House Conservative tells Senate GOP to PACK UP, GO HOME if they won’t gut Senate filibuster rule

[Video above is Ted Cruz standing with House Republicans, telling Senate Democrats to stop blocking DHS bill. It doesn’t directly address the filibuster argument.]

House conservatives are calling on Mitch McConnell to gut the filibuster rule in the Senate to allow Republicans to pass the DHS funding bill. But Senate Republicans like Ted Cruz disagree, putting the onus back on Senate Democrats for blocking the bill from going forward:

THE HILL – A growing number of House GOP conservatives are pressuring Senate Majority Leader Mitch McConnell (R-Ky.) on Thursday to invoke the “nuclear option” and change the chamber’s rules to pass a bill defunding President Obama’s executive actions on immigration.

Reps. Raúl Labrador (R-Idaho) and Tim Huelskamp (R-Kan.) said McConnell should change Senate rules, so the House-passed Department of Homeland Security (DHS) funding bill, which includes language to revoke Obama’s immigration-related actions, can bypass a Democratic filibuster in the upper chamber.

Rep. Mick Mulvaney (R-S.C.) also endorsed the idea at a Thursday news conference. He said there’s a “way to change the rules to allow us to move forward” and “take away the ability to filibuster.”
Rep. Mo Brooks (R-Ala.) was the first House Republican to advocate such a rules change Wednesday evening, arguing that now-Senate Minority Leader Harry Reid (D-Nev.) had established a precedent during his time in the majority.

Republican senators, however, immediately sought to quash the idea.

“The answer is not to change Senate rules,” Sen. Ted Cruz (R-Texas) said during the same news conference at which Mulvaney spoke. “The answer is for Senate Democrat not to be obstructionists.”

“I don’t think that’s an option we’re looking at right now,” freshman Sen. Dan Sullivan (R-Alaska) added, arguing that things should move forward according to current Senate rules.

Labrador and Huelskamp said at an event held in conjunction with the Heritage Foundation that the executive actions merited something as dramatic as a change to the Senate’s long-standing rules. They argue that spending bills should only need 51 votes, instead of 60, to advance.

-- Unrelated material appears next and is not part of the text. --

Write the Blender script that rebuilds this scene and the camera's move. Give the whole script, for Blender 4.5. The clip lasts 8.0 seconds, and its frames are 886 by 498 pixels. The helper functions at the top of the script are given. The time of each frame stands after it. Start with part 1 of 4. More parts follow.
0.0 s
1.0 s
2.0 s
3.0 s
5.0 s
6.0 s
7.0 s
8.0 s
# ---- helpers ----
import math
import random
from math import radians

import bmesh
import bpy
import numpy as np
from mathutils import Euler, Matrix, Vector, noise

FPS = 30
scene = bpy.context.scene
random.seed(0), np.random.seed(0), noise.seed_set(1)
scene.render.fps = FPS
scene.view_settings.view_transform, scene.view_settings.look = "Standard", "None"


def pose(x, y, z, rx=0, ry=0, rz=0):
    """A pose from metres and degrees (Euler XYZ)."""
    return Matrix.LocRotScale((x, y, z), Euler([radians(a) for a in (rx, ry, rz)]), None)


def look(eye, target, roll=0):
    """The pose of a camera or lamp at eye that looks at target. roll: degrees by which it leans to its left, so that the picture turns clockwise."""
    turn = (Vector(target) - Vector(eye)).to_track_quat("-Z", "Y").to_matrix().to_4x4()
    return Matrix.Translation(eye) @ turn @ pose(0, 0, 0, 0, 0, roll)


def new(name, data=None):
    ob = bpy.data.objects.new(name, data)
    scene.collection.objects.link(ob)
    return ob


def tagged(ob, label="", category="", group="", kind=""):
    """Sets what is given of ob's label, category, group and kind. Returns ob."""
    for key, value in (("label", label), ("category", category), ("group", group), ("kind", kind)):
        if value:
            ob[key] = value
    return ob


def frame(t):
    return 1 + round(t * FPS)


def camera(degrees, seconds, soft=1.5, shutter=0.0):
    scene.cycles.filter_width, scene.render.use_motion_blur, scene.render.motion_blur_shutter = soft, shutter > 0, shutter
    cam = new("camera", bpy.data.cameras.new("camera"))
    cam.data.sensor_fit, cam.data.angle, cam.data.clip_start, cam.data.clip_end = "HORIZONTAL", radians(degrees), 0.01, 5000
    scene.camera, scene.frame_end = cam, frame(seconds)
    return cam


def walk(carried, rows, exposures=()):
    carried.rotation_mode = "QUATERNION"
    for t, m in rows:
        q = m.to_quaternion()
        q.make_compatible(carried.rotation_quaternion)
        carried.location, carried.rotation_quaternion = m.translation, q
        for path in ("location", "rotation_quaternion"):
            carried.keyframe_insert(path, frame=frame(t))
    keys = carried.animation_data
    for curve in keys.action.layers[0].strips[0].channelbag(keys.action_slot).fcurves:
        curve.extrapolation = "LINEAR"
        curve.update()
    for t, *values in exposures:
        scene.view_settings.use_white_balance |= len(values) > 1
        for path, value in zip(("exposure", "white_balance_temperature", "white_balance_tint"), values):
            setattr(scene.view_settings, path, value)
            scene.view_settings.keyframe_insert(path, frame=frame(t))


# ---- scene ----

“Mitch McConnell can change the rules of the Senate. And this is important enough for Mitch McConnell to change the rules of the Senate,” Labrador said.

Huelskamp agreed.

“I don’t think Mitch McConnell should let the Senate rules trump the Constitution,” the Kansan said.

Labrador suggested Senate Republicans should just “pack up” and go home if they “don’t want to fight” on the DHS funding issue.

“If they don’t want to fight, if they don’t want to work, if they don’t want to do the hard work that is necessary to do the will of the American people, then maybe they just need to pack up, and they need to decide that for the next two years, we’re just not going to do anything in the Senate,” Labrador said.

Otherwise, Labrador argued, Senate Republicans might as well hand the majority back over to the Democrats.

“If we’re going to allow seven Democratic senators to decide what the agenda is of the House Republican conference, of the Senate Republican majority, then we might as well just give them the chairmanships, give them the leadership of the Senate,” he asserted.

If we had a Republican president then I’d be all about gutting the filibuster to finally get things done in the Senate. And I can see some point in doing it now, to force Obama to decide whether he would actually veto his own funding bill because it doesn’t allow for his illegal Amnesty spending. But in the end if he vetoes it, then gutting the Senate filibuster didn’t do very much practically speaking. All it accomplishes is having the bill returned to Senate Republicans and puts the onus back on them.

As it stands now the onus is on Senate Democrats. And Senate Republicans can keep putting pressure on the Senate Democrats who disavowed Obama’s illegal Amnesty last year during the elections.